The second session, “Into the Streets in Civil Resistance: Engagement, Mobilization, and Action”, was one that I wasn’t as big of a fan of. It was lead by Reverand Noelle Damico, and while her work with the Coalition of Immokalee’s Workers Campaign for Fair Food is extremely impressive, her message didn’t resonate with me as much. She emphasized that we must use the faith communities in helping us in our movements. And while the faith community might be wanting to help with something related to Worker’s Rights, I don’t see a solid majority of the Faith Community fighting for something like Women’s Rights, which is why I was upset by her overarching assumption that they would provide something positive. Being someone who has raised Catholic all of my life, I remember the first time when I was truly offended by something that I heard in church. When I got to be old enough to truly pay attention to what they were saying, I vividly remember them talking about abortion and Planned Parenthood in such a negative light. They talked about their protests at Planned Parenthood in the upcoming weeks, and passed around Pro-life boxes for people to raise money for the pro-life cause. I remember being shocked and so visibly upset by such hate, that I had to leave church and wait outside for my family. That was when I realized as someone who cares about social justices issues, that these places in my life didn’t align. While it is also problematic to assume that all religious groups wouldn’t be supportive of something like Pro-Choice and Pro-Life, I think Noelle could have talked about mobilization in a way that wasn’t centered around religious groups and her own motive.
The third session was called, “Telling the Story and Massaging the Message: How to Communicate an Unarmed Struggle”. This session was lead by someone who works at a Communication company, that helps people make their message clear. She said that an important part of communication of social movements, is that in your message you are giving people an action. If you are not giving people an action, yes you are educating them, but you are not encouraging them to do anymore than that. I understood a lot of what she was saying because being someone who studies communication and marketing, the way in which a social movement or even just a march is communicated and advertised is vital to its success, and potentially could be detrimental.
The last session was called, “How to Confront Violence, Coercion, and Arrest With Nonviolence: What You Need To Know” in which a woman from the NYCLU talked about what you needed to know regarding civil disobedience, protests, and marches in the context of NYC. She explained our rights, and what we should know and bring when we are taking to the streets. This session was extremely informative, because there were many things that the people around me (Nick and Paula) did not know as well. Simple things like not being able to use chalk, or not attaching wood or steel to a sign when protesting. There were many small things that if you weren’t educated on, you could take to the streets and possibly get yourself in a lot of trouble. As an activist, knowing your rights is so important, especially if anything were to get violent or if you were participating in civil disobedience. 

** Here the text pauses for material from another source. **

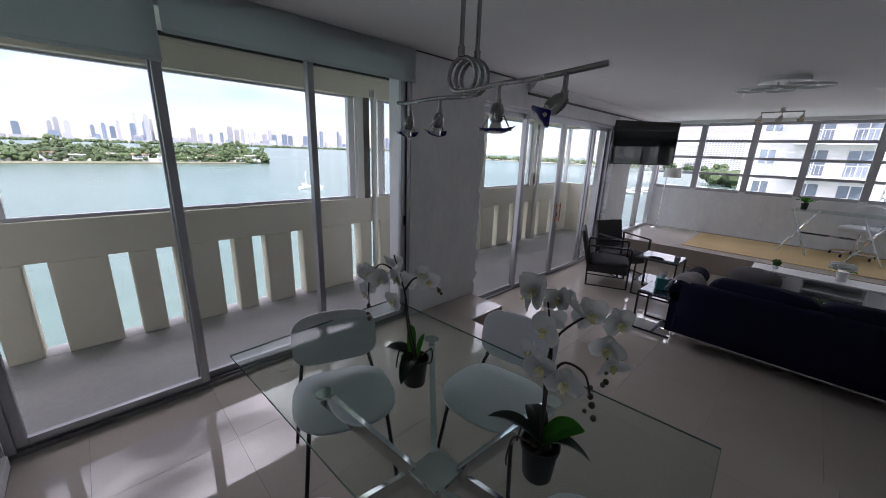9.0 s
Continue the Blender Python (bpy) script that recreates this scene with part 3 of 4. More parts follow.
def clumps(name, spots, rng, mat, label):
    """Leaf clumps at the spots (x, y, z, radius), joined into one mesh."""
    verts, faces = [], []
    for k, (x, y, z, r) in enumerate(spots):
        m = np.array(pose(0, 0, 0, rng.uniform(0, 90), rng.uniform(0, 90), rng.uniform(0, 360)).to_3x3())
        size = np.array([rng.uniform(0.8, 1.3), rng.uniform(0.8, 1.3), rng.uniform(0.6, 1.1)]) * r
        verts.append((ICO_V * size) @ m.T + (x, y, z))
        faces.append(ICO_F + k * len(ICO_V))
    me = bpy.data.meshes.new(name)
    me.from_pydata(np.concatenate(verts).tolist(), [], np.concatenate(faces).tolist())
    me.materials.append(mat)
    return tagged(new(name, me), label, "trees", kind="stuff")


rng = random.Random(5)


def land(name, x0, x1, y0, y1, label, n=40, mat=M_SHORE):
    """A low island with an uneven shore."""
    bm = bmesh.new()
    cx, cy = (x0 + x1) / 2, (y0 + y1) / 2
    rings = []
    for s, z in ((1.0, Z_SEA - 1), (1.0, Z_SEA + 0.8), (0.93, Z_SEA + 1.8)):
        ring = []
        for k in range(n):
            a = 2 * math.pi * k / n
            c, d = math.cos(a), math.sin(a)
            w = 1 + 0.08 * noise.noise(Vector((c * 3 + x0, d * 3, 0)))
            ring.append(bm.verts.new((cx + s * w * (x1 - x0) / 2 * math.copysign(abs(c) ** 0.6, c), cy + s * w * (y1 - y0) / 2 * math.copysign(abs(d) ** 0.6, d), z)))
        rings.append(ring)
    for a, b in zip(rings, rings[1:]):
        for k in range(n):
            bm.faces.new((a[k], a[(k + 1) % n], b[(k + 1) % n], b[k]))
    bm.faces.new(rings[-1])
    return structure(name, bm, mat, label)


land("island", -154, 150, 388, 506, "low sandy residential island in the bay")
def island_front(x):
    """The shore's bend towards the ends of the island."""
    return 18 * max(0, abs(x) / 150 - 0.55)


spots = []
for k in range(6000):
    x = rng.uniform(-147, 142)
    y = rng.uniform(400, 491) if k % 3 else rng.uniform(395, 408)
    y += island_front(x)
    grove = 0.45 + 1.0 * abs(noise.noise(Vector((x * 0.035, y * 0.02, 2))))
    h = rng.uniform(0.2, 17.0) * (1 if y > 412 else 0.62) * grove
    spots.append((x, y, Z_SEA + 1 + h, rng.uniform(0.9, 2.4)))
for k in range(150):          # palms: a tuft on a bare stem
    x, y, h = rng.uniform(-140, 140), rng.uniform(393, 408), rng.uniform(6, 12)
    y += island_front(x)
    spots += [(x + rng.uniform(-1.3, 1.3), y, Z_SEA + 1 + h + rng.uniform(-0.6, 0.6), rng.uniform(0.5, 1.0)) for q in range(5)]
    spots += [(x, y, Z_SEA + 1 + h * q / 9, 0.2) for q in range(9)]
clumps("island_trees", spots, rng, M_TREES, "dense green trees and palms on the island")

for k in range(15):
    x = -132 + k * 18.5 + rng.uniform(-5, 5)
    w, d, h = rng.uniform(7, 14), 7, rng.uniform(3.5, 7.0)
    v = thing("villa", "white waterfront villa among palm trees", "house", (x, 393.5 + rng.uniform(0, 5) + island_front(x), Z_SEA + 1.2), group="island villas")
    part("wall", B((-w / 2, w / 2, 0, d, 0, h), (-w / 2 - 4, w / 2 + 3, -0.7, d, 0, h * 0.5)), M_VILLA, v)
    part("roof", B((-w / 2 - 0.7, w / 2 + 0.7, -0.9, d + 0.7, h, h + 0.6)), M_ROOF if k % 3 == 0 else M_VILLA, v)
    for i in range(3):
        xx = -w / 2 + (i + 0.5) * w / 3
        part("window", B((xx - w / 9, xx + w / 9, -0.82, -0.6, 0.6, h * 0.42)), M_FAR_WINDOW, v)
        part("window", B((xx - w / 9, xx + w / 9, -0.12, 0.1, h * 0.58, h * 0.9)), M_FAR_WINDOW, v)

# the far shore and its skyline
land("far_shore", -4300, 3300, 3050, 4300, "flat far shore of the mainland", mat=M_FAR_LAND)
spots = []
for k in range(1500):
    x = rng.uniform(-3900, 3100)
    spots.append((x, 3045 + rng.uniform(0, 60), Z_SEA + rng.uniform(0, 11), rng.uniform(6, 13)))
clumps("shore_trees", spots, rng, M_TREES, "hazy tree line along the far shore")


def tower(x, y, w, h, blue):
    t = thing("office_tower", "hazy blue glass high-rise tower" if blue else "hazy pale concrete high-rise tower", "tower", (x, y, Z_SEA + 1), group="far skyline")
    mat = M_TOWER_BLUE if blue else M_TOWER
    part("shaft", B((-w / 2, w / 2, 0, w * 0.9, 0, h)), mat, t)
    part("crown", B((-w / 2 * 0.7, w / 2 * 0.6, w * 0.1, w * 0.7, h, h * 1.05)), mat, t)
    part("podium", B((-w * 0.9, w * 0.9, -6, w, 0, rng.uniform(14, 30))), M_TOWER, t)


CLUSTERS = [(-2250, 60, 3, 150), (-1950, 40, 2, 165), (-1690, 20, 1, 165), (-1450, 60, 3, 135), (-1180, 120, 4, 90), (-820, 170, 6, 75), (-480, 60, 4, 150), (-150, 120, 5, 120), (130, 130, 6, 105),
            (370, 110, 5, 148), (720, 120, 4, 85), (1050, 150, 6, 110), (1330, 100, 4, 125), (1560, 90, 3, 110), (1850, 50, 2, 155), (2150, 110, 4, 95), (2500, 120, 4, 105), (-2600, 120, 4, 90), (-3000, 150, 5, 100)]
for x, spread, n, h in CLUSTERS:
    for k in range(n):
        w = rng.uniform(16, 34)
        tower(x + rng.uniform(-1.15, 1.15) * spread, 3120 + rng.uniform(0, 320), w, h * rng.uniform(0.65, 1.25) + 14, rng.random() < 0.5)
for k in range(120):
    tower(rng.uniform(-3400, 2900), 3110 + rng.uniform(0, 350), rng.uniform(14, 60), 16 + 44 * rng.random() ** 2, rng.random() < 0.2)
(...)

I don’t think a lot of people know the extent to which planning, organizing, training, etc. go into making political action not only effective, but for it to happen at all in the first place. I think overall that even though I could have gotten a lot of this information for other resources, I think being able to collaborate and talk with your neighbors really helped. Being able to answer, “why am I here”, and “what cause is most important to you” got you to start really thinking about your purpose and where you are standing at a time where the political climate is so extreme and intense. I think this session was a good starting point in understanding how to not only be a better activist, but it was done in a way will allow us to bring this information back to our friends and allow us to share the resources they provided to people around us who want to make a change as well. In conclusion, while not every session resonated with me, I was happy to just be in a room with hundreds of other people who shared the same sentiment and the same passion as me, and that was truly refreshing and remarkable.